**GIVEN PROBLEM**
Repeat the data below exactly, dropping any pictures it holds.

**SOURCE EXCERPT**
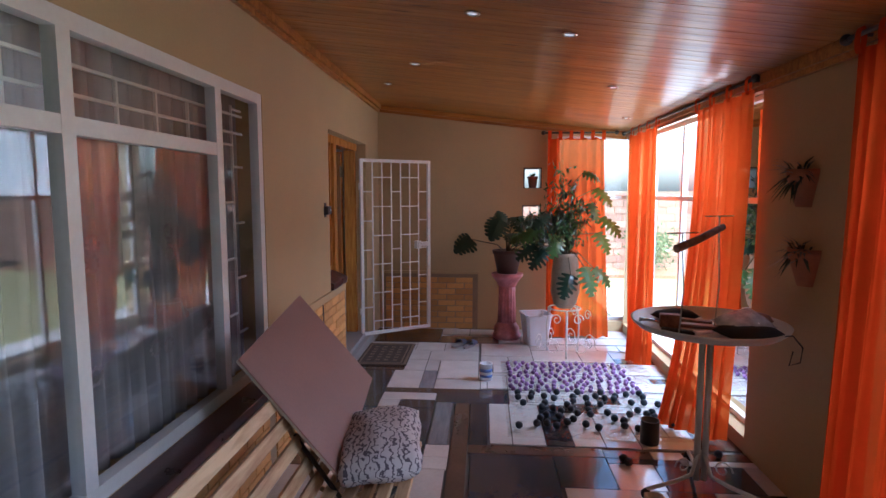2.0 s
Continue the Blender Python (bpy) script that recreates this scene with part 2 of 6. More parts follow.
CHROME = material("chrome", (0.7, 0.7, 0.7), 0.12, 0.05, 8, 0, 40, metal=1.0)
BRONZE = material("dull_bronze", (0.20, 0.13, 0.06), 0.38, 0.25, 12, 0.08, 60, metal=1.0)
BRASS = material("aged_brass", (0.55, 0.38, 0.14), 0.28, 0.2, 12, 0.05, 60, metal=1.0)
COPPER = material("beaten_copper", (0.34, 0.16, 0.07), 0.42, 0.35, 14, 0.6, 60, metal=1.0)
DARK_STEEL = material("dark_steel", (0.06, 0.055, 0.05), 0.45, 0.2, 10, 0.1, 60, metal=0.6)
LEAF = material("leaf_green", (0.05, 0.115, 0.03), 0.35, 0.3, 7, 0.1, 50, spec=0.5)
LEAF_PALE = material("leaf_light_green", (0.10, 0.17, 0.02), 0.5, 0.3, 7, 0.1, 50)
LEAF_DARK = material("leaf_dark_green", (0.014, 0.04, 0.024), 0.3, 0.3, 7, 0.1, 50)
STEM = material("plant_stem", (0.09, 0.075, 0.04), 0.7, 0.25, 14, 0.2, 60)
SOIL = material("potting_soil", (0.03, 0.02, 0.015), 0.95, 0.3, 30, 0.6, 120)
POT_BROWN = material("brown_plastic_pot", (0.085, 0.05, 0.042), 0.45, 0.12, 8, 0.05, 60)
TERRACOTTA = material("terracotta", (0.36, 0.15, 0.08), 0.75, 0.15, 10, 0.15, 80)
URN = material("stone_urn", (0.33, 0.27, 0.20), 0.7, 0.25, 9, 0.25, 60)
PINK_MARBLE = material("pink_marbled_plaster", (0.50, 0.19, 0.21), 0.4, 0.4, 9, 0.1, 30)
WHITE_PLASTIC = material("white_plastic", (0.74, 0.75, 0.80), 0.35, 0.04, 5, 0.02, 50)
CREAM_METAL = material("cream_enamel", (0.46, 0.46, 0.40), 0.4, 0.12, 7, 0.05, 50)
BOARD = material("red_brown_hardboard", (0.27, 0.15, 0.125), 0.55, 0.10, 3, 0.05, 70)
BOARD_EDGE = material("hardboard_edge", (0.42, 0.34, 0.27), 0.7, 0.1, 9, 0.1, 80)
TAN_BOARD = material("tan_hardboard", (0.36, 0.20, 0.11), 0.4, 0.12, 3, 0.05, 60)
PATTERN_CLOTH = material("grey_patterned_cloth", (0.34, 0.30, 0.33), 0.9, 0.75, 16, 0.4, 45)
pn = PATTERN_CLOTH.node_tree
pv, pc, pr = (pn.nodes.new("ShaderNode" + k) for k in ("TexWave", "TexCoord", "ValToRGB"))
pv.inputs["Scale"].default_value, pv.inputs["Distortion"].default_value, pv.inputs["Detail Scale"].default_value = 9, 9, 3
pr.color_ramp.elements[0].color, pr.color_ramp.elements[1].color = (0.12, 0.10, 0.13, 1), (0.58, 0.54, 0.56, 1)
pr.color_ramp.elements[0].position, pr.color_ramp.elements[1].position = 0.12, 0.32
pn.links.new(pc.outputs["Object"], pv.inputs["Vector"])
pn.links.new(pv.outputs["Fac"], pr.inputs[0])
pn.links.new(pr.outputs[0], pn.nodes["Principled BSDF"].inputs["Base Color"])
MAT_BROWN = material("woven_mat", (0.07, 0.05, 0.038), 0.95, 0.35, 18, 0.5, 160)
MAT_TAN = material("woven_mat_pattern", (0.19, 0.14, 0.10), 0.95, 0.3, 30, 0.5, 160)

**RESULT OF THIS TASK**
2.0 s
Continue the Blender Python (bpy) script that recreates this scene with part 2 of 6. More parts follow.
CHROME = material("chrome", (0.7, 0.7, 0.7), 0.12, 0.05, 8, 0, 40, metal=1.0)
BRONZE = material("dull_bronze", (0.20, 0.13, 0.06), 0.38, 0.25, 12, 0.08, 60, metal=1.0)
BRASS = material("aged_brass", (0.55, 0.38, 0.14), 0.28, 0.2, 12, 0.05, 60, metal=1.0)
COPPER = material("beaten_copper", (0.34, 0.16, 0.07), 0.42, 0.35, 14, 0.6, 60, metal=1.0)
DARK_STEEL = material("dark_steel", (0.06, 0.055, 0.05), 0.45, 0.2, 10, 0.1, 60, metal=0.6)
LEAF = material("leaf_green", (0.05, 0.115, 0.03), 0.35, 0.3, 7, 0.1, 50, spec=0.5)
LEAF_PALE = material("leaf_light_green", (0.10, 0.17, 0.02), 0.5, 0.3, 7, 0.1, 50)
LEAF_DARK = material("leaf_dark_green", (0.014, 0.04, 0.024), 0.3, 0.3, 7, 0.1, 50)
STEM = material("plant_stem", (0.09, 0.075, 0.04), 0.7, 0.25, 14, 0.2, 60)
SOIL = material("potting_soil", (0.03, 0.02, 0.015), 0.95, 0.3, 30, 0.6, 120)
POT_BROWN = material("brown_plastic_pot", (0.085, 0.05, 0.042), 0.45, 0.12, 8, 0.05, 60)
TERRACOTTA = material("terracotta", (0.36, 0.15, 0.08), 0.75, 0.15, 10, 0.15, 80)
URN = material("stone_urn", (0.33, 0.27, 0.20), 0.7, 0.25, 9, 0.25, 60)
PINK_MARBLE = material("pink_marbled_plaster", (0.50, 0.19, 0.21), 0.4, 0.4, 9, 0.1, 30)
WHITE_PLASTIC = material("white_plastic", (0.74, 0.75, 0.80), 0.35, 0.04, 5, 0.02, 50)
CREAM_METAL = material("cream_enamel", (0.46, 0.46, 0.40), 0.4, 0.12, 7, 0.05, 50)
BOARD = material("red_brown_hardboard", (0.27, 0.15, 0.125), 0.55, 0.10, 3, 0.05, 70)
BOARD_EDGE = material("hardboard_edge", (0.42, 0.34, 0.27), 0.7, 0.1, 9, 0.1, 80)
TAN_BOARD = material("tan_hardboard", (0.36, 0.20, 0.11), 0.4, 0.12, 3, 0.05, 60)
PATTERN_CLOTH = material("grey_patterned_cloth", (0.34, 0.30, 0.33), 0.9, 0.75, 16, 0.4, 45)
pn = PATTERN_CLOTH.node_tree
pv, pc, pr = (pn.nodes.new("ShaderNode" + k) for k in ("TexWave", "TexCoord", "ValToRGB"))
pv.inputs["Scale"].default_value, pv.inputs["Distortion"].default_value, pv.inputs["Detail Scale"].default_value = 9, 9, 3
pr.color_ramp.elements[0].color, pr.color_ramp.elements[1].color = (0.12, 0.10, 0.13, 1), (0.58, 0.54, 0.56, 1)
pr.color_ramp.elements[0].position, pr.color_ramp.elements[1].position = 0.12, 0.32
pn.links.new(pc.outputs["Object"], pv.inputs["Vector"])
pn.links.new(pv.outputs["Fac"], pr.inputs[0])
pn.links.new(pr.outputs[0], pn.nodes["Principled BSDF"].inputs["Base Color"])
MAT_BROWN = material("woven_mat", (0.07, 0.05, 0.038), 0.95, 0.35, 18, 0.5, 160)
MAT_TAN = material("woven_mat_pattern", (0.19, 0.14, 0.10), 0.95, 0.3, 30, 0.5, 160)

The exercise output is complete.